[Animation scripts]

______

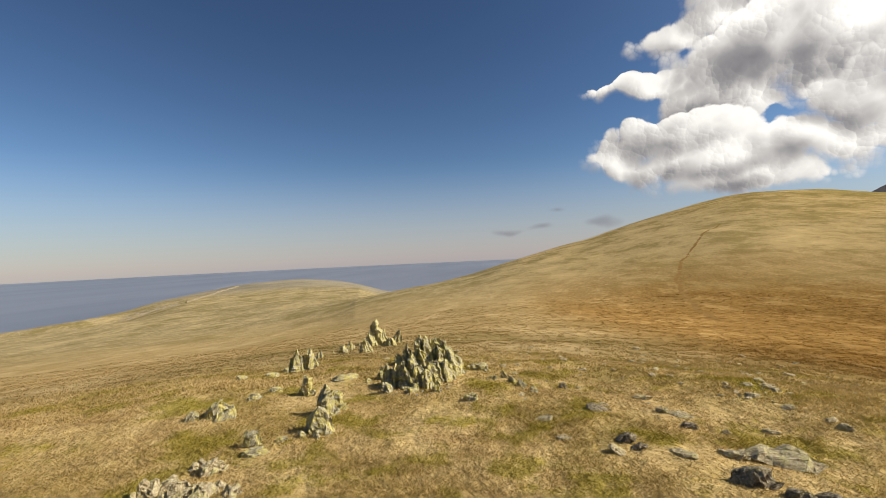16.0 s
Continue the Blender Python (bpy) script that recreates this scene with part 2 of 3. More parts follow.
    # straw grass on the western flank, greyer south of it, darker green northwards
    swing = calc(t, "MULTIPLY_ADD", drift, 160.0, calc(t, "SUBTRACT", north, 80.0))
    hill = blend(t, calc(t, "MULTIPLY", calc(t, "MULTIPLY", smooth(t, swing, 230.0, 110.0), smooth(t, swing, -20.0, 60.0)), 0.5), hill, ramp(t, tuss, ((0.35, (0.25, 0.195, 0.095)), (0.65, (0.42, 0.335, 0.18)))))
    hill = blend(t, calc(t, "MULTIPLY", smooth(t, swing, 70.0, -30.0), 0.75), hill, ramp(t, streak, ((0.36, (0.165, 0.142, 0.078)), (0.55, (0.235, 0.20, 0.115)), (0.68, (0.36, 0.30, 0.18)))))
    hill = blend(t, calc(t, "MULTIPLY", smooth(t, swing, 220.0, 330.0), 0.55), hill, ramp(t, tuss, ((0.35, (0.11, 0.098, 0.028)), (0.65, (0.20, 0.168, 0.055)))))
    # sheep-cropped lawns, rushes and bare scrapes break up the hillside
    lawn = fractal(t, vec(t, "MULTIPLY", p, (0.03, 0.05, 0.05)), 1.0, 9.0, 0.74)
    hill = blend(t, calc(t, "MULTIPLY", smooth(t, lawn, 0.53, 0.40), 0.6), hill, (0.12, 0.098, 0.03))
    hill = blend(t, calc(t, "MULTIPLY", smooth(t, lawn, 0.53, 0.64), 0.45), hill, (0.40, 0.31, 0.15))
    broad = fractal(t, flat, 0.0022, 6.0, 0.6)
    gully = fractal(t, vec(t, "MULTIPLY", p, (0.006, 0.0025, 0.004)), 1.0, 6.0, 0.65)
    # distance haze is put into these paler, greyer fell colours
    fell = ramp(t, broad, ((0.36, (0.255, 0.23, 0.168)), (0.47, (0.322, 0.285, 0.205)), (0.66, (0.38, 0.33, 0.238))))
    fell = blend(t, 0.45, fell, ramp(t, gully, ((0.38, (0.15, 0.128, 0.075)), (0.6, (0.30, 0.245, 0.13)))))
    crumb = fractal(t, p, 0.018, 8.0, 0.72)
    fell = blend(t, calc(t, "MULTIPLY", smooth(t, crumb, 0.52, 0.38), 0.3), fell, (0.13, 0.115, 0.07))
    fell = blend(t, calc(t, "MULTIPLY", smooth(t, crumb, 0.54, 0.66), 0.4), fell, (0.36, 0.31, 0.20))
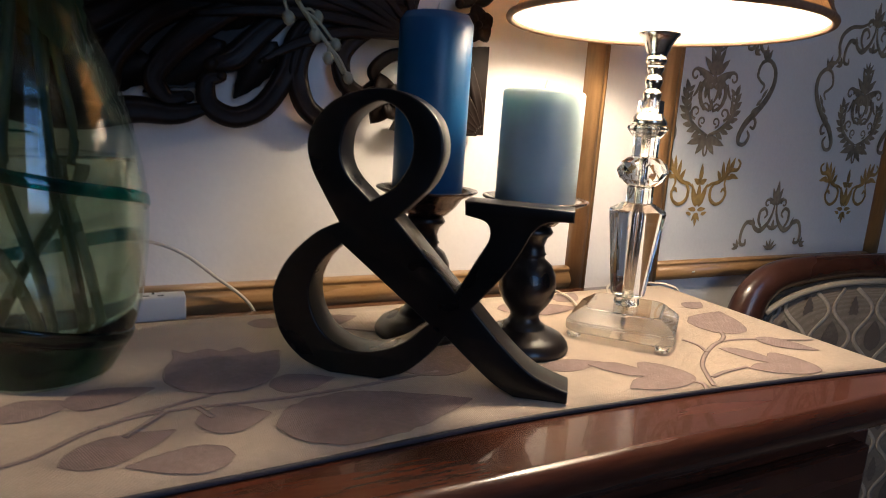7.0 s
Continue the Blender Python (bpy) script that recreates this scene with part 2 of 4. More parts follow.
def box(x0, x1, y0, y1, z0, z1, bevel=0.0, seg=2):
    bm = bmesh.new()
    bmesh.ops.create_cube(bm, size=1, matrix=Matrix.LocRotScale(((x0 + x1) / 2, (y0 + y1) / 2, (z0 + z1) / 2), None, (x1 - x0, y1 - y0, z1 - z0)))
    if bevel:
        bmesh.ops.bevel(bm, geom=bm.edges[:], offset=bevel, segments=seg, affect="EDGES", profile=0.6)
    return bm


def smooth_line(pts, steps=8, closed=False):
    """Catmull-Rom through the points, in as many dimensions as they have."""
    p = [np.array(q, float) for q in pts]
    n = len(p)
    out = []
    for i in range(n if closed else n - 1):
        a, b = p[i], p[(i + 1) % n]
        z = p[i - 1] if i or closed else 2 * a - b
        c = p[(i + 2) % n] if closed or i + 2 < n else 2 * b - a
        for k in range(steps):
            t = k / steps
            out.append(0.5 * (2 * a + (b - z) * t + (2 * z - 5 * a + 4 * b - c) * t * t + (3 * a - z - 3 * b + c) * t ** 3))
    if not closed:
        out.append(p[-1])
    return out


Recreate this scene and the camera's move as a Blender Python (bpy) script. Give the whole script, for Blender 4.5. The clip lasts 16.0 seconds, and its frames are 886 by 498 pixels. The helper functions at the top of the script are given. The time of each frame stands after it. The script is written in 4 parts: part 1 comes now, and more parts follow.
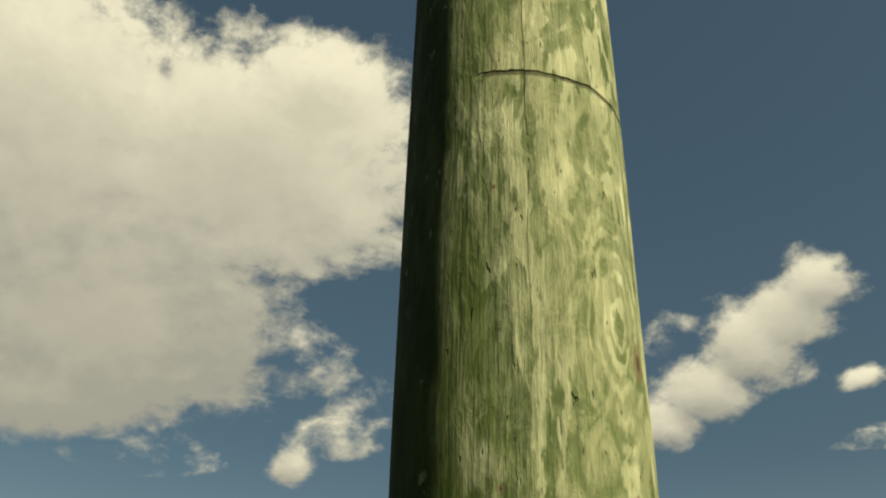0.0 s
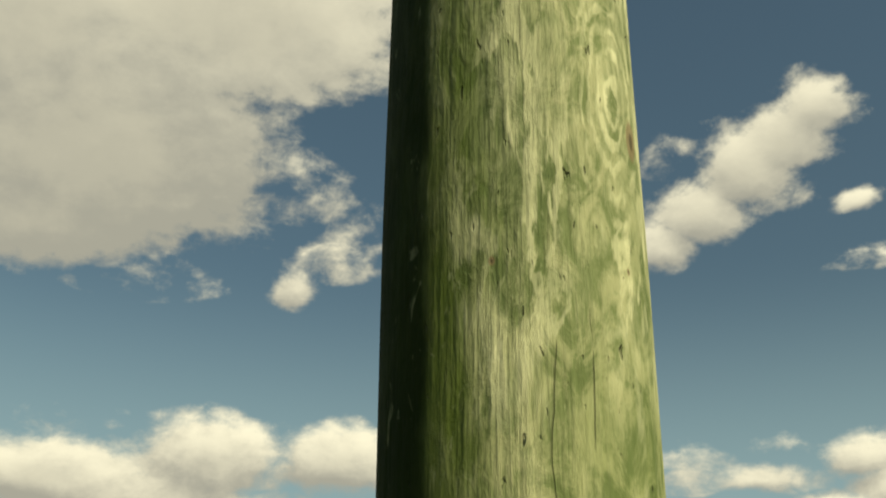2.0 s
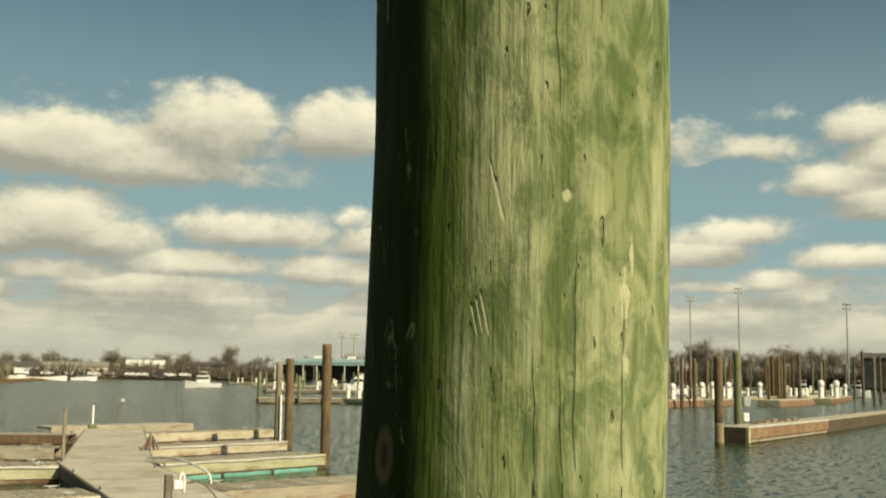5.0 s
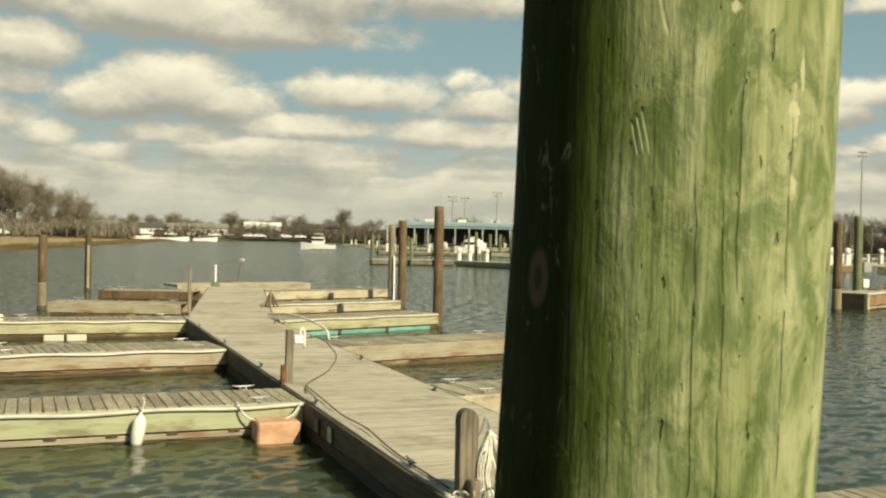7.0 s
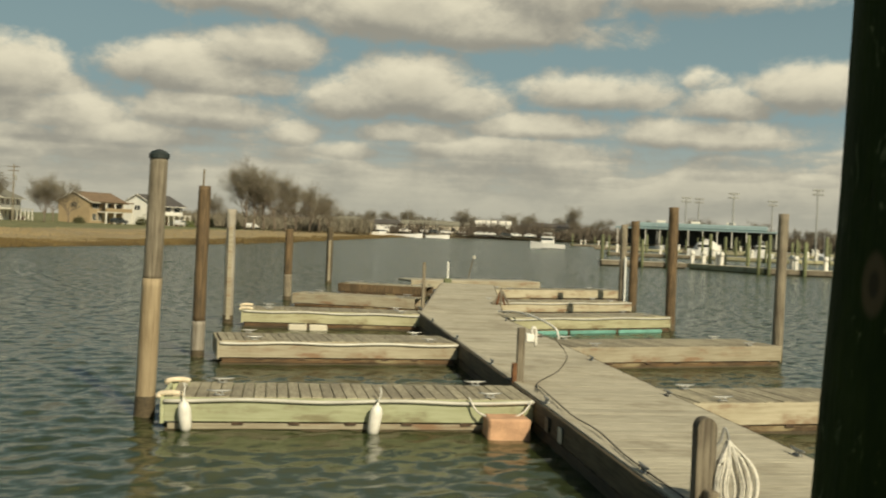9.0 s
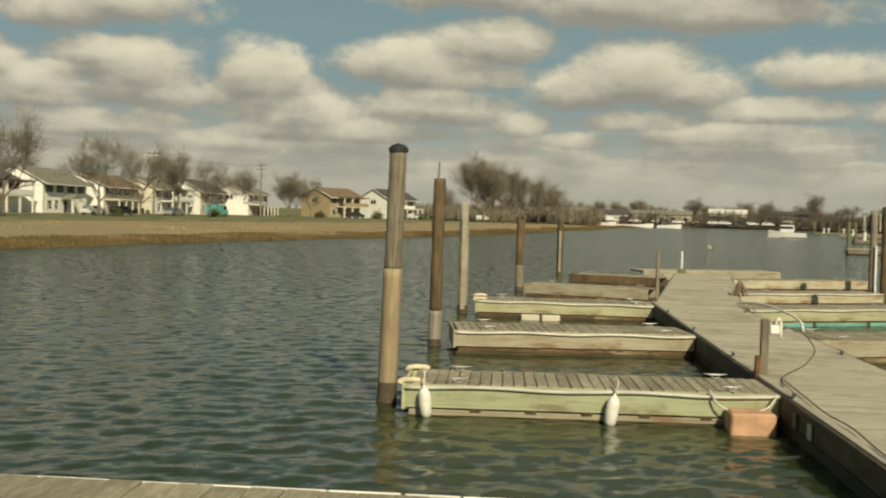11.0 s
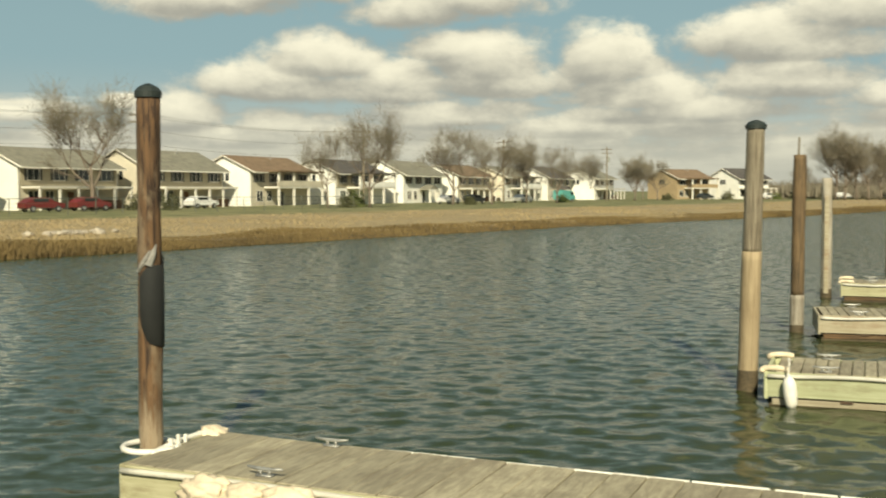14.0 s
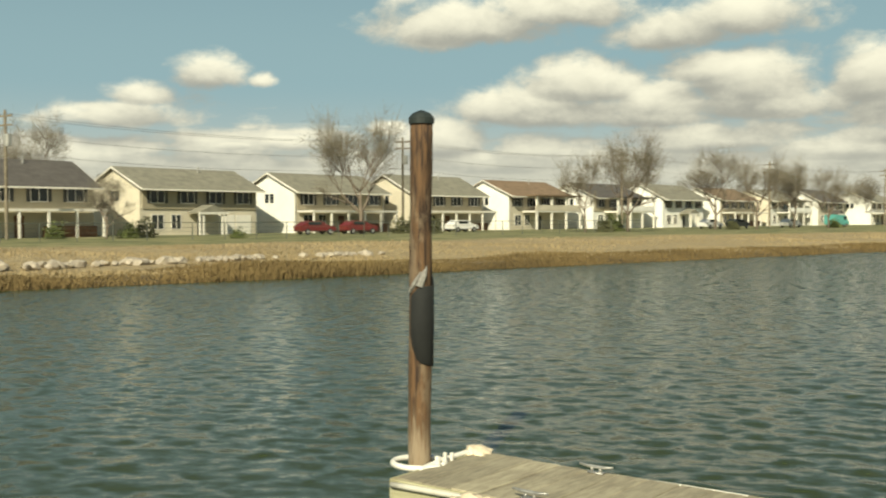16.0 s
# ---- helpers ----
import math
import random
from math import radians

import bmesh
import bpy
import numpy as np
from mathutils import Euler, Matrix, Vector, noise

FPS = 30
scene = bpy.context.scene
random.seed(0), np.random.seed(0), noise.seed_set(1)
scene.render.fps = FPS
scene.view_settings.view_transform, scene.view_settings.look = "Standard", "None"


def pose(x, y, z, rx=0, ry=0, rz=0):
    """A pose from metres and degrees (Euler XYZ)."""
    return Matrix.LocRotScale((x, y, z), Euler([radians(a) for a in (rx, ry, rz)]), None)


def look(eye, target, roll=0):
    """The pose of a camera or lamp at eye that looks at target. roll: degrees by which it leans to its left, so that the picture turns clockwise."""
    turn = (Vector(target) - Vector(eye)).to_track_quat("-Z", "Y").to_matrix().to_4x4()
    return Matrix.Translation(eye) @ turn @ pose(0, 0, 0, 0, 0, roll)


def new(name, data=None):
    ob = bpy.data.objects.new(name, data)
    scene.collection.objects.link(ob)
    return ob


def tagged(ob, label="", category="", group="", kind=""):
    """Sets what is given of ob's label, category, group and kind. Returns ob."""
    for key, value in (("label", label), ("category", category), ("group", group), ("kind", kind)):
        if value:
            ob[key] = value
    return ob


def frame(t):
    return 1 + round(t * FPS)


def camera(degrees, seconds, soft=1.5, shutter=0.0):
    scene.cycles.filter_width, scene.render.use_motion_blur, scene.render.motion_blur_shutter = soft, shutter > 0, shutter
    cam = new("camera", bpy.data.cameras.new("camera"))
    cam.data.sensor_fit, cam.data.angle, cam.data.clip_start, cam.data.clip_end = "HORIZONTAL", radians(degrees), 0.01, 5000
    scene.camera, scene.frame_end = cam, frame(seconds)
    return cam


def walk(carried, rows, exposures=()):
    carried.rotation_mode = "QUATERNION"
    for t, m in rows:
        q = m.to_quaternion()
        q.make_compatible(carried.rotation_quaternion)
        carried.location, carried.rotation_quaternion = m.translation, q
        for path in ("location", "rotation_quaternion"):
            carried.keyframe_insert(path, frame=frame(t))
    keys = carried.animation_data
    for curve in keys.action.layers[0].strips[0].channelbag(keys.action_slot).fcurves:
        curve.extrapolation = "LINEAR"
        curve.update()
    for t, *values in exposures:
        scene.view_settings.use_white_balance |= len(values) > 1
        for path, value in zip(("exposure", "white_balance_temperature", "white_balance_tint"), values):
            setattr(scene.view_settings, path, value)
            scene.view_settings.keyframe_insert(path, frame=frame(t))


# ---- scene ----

______

What you are asked to do: Omit the pictures. Transcribe every record exactly.

Task result:
16.0 s
Continue the Blender Python (bpy) script that recreates this scene with part 2 of 3. More parts follow.
    # straw grass on the western flank, greyer south of it, darker green northwards
    swing = calc(t, "MULTIPLY_ADD", drift, 160.0, calc(t, "SUBTRACT", north, 80.0))
    hill = blend(t, calc(t, "MULTIPLY", calc(t, "MULTIPLY", smooth(t, swing, 230.0, 110.0), smooth(t, swing, -20.0, 60.0)), 0.5), hill, ramp(t, tuss, ((0.35, (0.25, 0.195, 0.095)), (0.65, (0.42, 0.335, 0.18)))))
    hill = blend(t, calc(t, "MULTIPLY", smooth(t, swing, 70.0, -30.0), 0.75), hill, ramp(t, streak, ((0.36, (0.165, 0.142, 0.078)), (0.55, (0.235, 0.20, 0.115)), (0.68, (0.36, 0.30, 0.18)))))
    hill = blend(t, calc(t, "MULTIPLY", smooth(t, swing, 220.0, 330.0), 0.55), hill, ramp(t, tuss, ((0.35, (0.11, 0.098, 0.028)), (0.65, (0.20, 0.168, 0.055)))))
    # sheep-cropped lawns, rushes and bare scrapes break up the hillside
    lawn = fractal(t, vec(t, "MULTIPLY", p, (0.03, 0.05, 0.05)), 1.0, 9.0, 0.74)
    hill = blend(t, calc(t, "MULTIPLY", smooth(t, lawn, 0.53, 0.40), 0.6), hill, (0.12, 0.098, 0.03))
    hill = blend(t, calc(t, "MULTIPLY", smooth(t, lawn, 0.53, 0.64), 0.45), hill, (0.40, 0.31, 0.15))
    broad = fractal(t, flat, 0.0022, 6.0, 0.6)
    gully = fractal(t, vec(t, "MULTIPLY", p, (0.006, 0.0025, 0.004)), 1.0, 6.0, 0.65)
    # distance haze is put into these paler, greyer fell colours
    fell = ramp(t, broad, ((0.36, (0.255, 0.23, 0.168)), (0.47, (0.322, 0.285, 0.205)), (0.66, (0.38, 0.33, 0.238))))
    fell = blend(t, 0.45, fell, ramp(t, gully, ((0.38, (0.15, 0.128, 0.075)), (0.6, (0.30, 0.245, 0.13)))))
    crumb = fractal(t, p, 0.018, 8.0, 0.72)
    fell = blend(t, calc(t, "MULTIPLY", smooth(t, crumb, 0.52, 0.38), 0.3), fell, (0.13, 0.115, 0.07))
    fell = blend(t, calc(t, "MULTIPLY", smooth(t, crumb, 0.54, 0.66), 0.4), fell, (0.36, 0.31, 0.20))
7.0 s
Continue the Blender Python (bpy) script that recreates this scene with part 2 of 4. More parts follow.
def box(x0, x1, y0, y1, z0, z1, bevel=0.0, seg=2):
    bm = bmesh.new()
    bmesh.ops.create_cube(bm, size=1, matrix=Matrix.LocRotScale(((x0 + x1) / 2, (y0 + y1) / 2, (z0 + z1) / 2), None, (x1 - x0, y1 - y0, z1 - z0)))
    if bevel:
        bmesh.ops.bevel(bm, geom=bm.edges[:], offset=bevel, segments=seg, affect="EDGES", profile=0.6)
    return bm


def smooth_line(pts, steps=8, closed=False):
    """Catmull-Rom through the points, in as many dimensions as they have."""
    p = [np.array(q, float) for q in pts]
    n = len(p)
    out = []
    for i in range(n if closed else n - 1):
        a, b = p[i], p[(i + 1) % n]
        z = p[i - 1] if i or closed else 2 * a - b
        c = p[(i + 2) % n] if closed or i + 2 < n else 2 * b - a
        for k in range(steps):
            t = k / steps
            out.append(0.5 * (2 * a + (b - z) * t + (2 * z - 5 * a + 4 * b - c) * t * t + (3 * a - z - 3 * b + c) * t ** 3))
    if not closed:
        out.append(p[-1])
    return out


Recreate this scene and the camera's move as a Blender Python (bpy) script. Give the whole script, for Blender 4.5. The clip lasts 16.0 seconds, and its frames are 886 by 498 pixels. The helper functions at the top of the script are given. The time of each frame stands after it. The script is written in 4 parts: part 1 comes now, and more parts follow.
0.0 s
2.0 s
5.0 s
7.0 s
9.0 s
11.0 s
14.0 s
16.0 s
# ---- helpers ----
import math
import random
from math import radians

import bmesh
import bpy
import numpy as np
from mathutils import Euler, Matrix, Vector, noise

FPS = 30
scene = bpy.context.scene
random.seed(0), np.random.seed(0), noise.seed_set(1)
scene.render.fps = FPS
scene.view_settings.view_transform, scene.view_settings.look = "Standard", "None"


def pose(x, y, z, rx=0, ry=0, rz=0):
    """A pose from metres and degrees (Euler XYZ)."""
    return Matrix.LocRotScale((x, y, z), Euler([radians(a) for a in (rx, ry, rz)]), None)


def look(eye, target, roll=0):
    """The pose of a camera or lamp at eye that looks at target. roll: degrees by which it leans to its left, so that the picture turns clockwise."""
    turn = (Vector(target) - Vector(eye)).to_track_quat("-Z", "Y").to_matrix().to_4x4()
    return Matrix.Translation(eye) @ turn @ pose(0, 0, 0, 0, 0, roll)


def new(name, data=None):
    ob = bpy.data.objects.new(name, data)
    scene.collection.objects.link(ob)
    return ob


def tagged(ob, label="", category="", group="", kind=""):
    """Sets what is given of ob's label, category, group and kind. Returns ob."""
    for key, value in (("label", label), ("category", category), ("group", group), ("kind", kind)):
        if value:
            ob[key] = value
    return ob


def frame(t):
    return 1 + round(t * FPS)


def camera(degrees, seconds, soft=1.5, shutter=0.0):
    scene.cycles.filter_width, scene.render.use_motion_blur, scene.render.motion_blur_shutter = soft, shutter > 0, shutter
    cam = new("camera", bpy.data.cameras.new("camera"))
    cam.data.sensor_fit, cam.data.angle, cam.data.clip_start, cam.data.clip_end = "HORIZONTAL", radians(degrees), 0.01, 5000
    scene.camera, scene.frame_end = cam, frame(seconds)
    return cam


def walk(carried, rows, exposures=()):
    carried.rotation_mode = "QUATERNION"
    for t, m in rows:
        q = m.to_quaternion()
        q.make_compatible(carried.rotation_quaternion)
        carried.location, carried.rotation_quaternion = m.translation, q
        for path in ("location", "rotation_quaternion"):
            carried.keyframe_insert(path, frame=frame(t))
    keys = carried.animation_data
    for curve in keys.action.layers[0].strips[0].channelbag(keys.action_slot).fcurves:
        curve.extrapolation = "LINEAR"
        curve.update()
    for t, *values in exposures:
        scene.view_settings.use_white_balance |= len(values) > 1
        for path, value in zip(("exposure", "white_balance_temperature", "white_balance_tint"), values):
            setattr(scene.view_settings, path, value)
            scene.view_settings.keyframe_insert(path, frame=frame(t))


# ---- scene ----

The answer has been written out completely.